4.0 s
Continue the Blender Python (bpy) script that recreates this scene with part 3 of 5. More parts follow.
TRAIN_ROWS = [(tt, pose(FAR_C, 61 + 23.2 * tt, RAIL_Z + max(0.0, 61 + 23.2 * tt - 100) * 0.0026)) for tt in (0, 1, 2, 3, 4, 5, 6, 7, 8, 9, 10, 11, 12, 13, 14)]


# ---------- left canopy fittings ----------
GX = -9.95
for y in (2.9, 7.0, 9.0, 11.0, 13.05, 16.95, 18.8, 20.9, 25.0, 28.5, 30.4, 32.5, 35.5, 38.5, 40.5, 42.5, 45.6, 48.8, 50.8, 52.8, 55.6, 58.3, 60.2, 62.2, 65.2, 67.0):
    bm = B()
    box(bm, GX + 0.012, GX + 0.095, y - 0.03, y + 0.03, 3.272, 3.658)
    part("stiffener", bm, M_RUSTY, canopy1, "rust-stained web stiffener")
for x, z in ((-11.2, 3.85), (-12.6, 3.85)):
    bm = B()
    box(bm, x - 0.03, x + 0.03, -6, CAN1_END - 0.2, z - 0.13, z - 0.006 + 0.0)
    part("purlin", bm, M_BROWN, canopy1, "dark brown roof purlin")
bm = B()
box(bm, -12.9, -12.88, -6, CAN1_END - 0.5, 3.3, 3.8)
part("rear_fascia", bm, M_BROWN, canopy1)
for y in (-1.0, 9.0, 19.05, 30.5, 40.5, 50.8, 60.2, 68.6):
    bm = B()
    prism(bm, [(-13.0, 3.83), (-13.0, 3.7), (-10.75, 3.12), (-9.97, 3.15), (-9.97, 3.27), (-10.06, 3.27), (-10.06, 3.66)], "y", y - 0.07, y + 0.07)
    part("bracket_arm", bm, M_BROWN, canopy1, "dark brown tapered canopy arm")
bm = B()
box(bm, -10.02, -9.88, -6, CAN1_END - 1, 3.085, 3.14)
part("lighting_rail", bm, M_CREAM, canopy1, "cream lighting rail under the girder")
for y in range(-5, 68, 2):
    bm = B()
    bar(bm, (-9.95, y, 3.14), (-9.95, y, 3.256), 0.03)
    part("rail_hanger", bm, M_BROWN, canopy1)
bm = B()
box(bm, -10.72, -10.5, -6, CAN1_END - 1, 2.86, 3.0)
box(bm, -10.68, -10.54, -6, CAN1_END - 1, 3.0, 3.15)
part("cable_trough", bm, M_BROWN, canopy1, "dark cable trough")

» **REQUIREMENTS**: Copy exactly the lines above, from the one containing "Continue the Blender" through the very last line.

» **CORRECT RESPONSE**:
Continue the Blender Python (bpy) script that recreates this scene with part 3 of 5. More parts follow.
TRAIN_ROWS = [(tt, pose(FAR_C, 61 + 23.2 * tt, RAIL_Z + max(0.0, 61 + 23.2 * tt - 100) * 0.0026)) for tt in (0, 1, 2, 3, 4, 5, 6, 7, 8, 9, 10, 11, 12, 13, 14)]


# ---------- left canopy fittings ----------
GX = -9.95
for y in (2.9, 7.0, 9.0, 11.0, 13.05, 16.95, 18.8, 20.9, 25.0, 28.5, 30.4, 32.5, 35.5, 38.5, 40.5, 42.5, 45.6, 48.8, 50.8, 52.8, 55.6, 58.3, 60.2, 62.2, 65.2, 67.0):
    bm = B()
    box(bm, GX + 0.012, GX + 0.095, y - 0.03, y + 0.03, 3.272, 3.658)
    part("stiffener", bm, M_RUSTY, canopy1, "rust-stained web stiffener")
for x, z in ((-11.2, 3.85), (-12.6, 3.85)):
    bm = B()
    box(bm, x - 0.03, x + 0.03, -6, CAN1_END - 0.2, z - 0.13, z - 0.006 + 0.0)
    part("purlin", bm, M_BROWN, canopy1, "dark brown roof purlin")
bm = B()
box(bm, -12.9, -12.88, -6, CAN1_END - 0.5, 3.3, 3.8)
part("rear_fascia", bm, M_BROWN, canopy1)
for y in (-1.0, 9.0, 19.05, 30.5, 40.5, 50.8, 60.2, 68.6):
    bm = B()
    prism(bm, [(-13.0, 3.83), (-13.0, 3.7), (-10.75, 3.12), (-9.97, 3.15), (-9.97, 3.27), (-10.06, 3.27), (-10.06, 3.66)], "y", y - 0.07, y + 0.07)
    part("bracket_arm", bm, M_BROWN, canopy1, "dark brown tapered canopy arm")
bm = B()
box(bm, -10.02, -9.88, -6, CAN1_END - 1, 3.085, 3.14)
part("lighting_rail", bm, M_CREAM, canopy1, "cream lighting rail under the girder")
for y in range(-5, 68, 2):
    bm = B()
    bar(bm, (-9.95, y, 3.14), (-9.95, y, 3.256), 0.03)
    part("rail_hanger", bm, M_BROWN, canopy1)
bm = B()
box(bm, -10.72, -10.5, -6, CAN1_END - 1, 2.86, 3.0)
box(bm, -10.68, -10.54, -6, CAN1_END - 1, 3.0, 3.15)
part("cable_trough", bm, M_BROWN, canopy1, "dark cable trough")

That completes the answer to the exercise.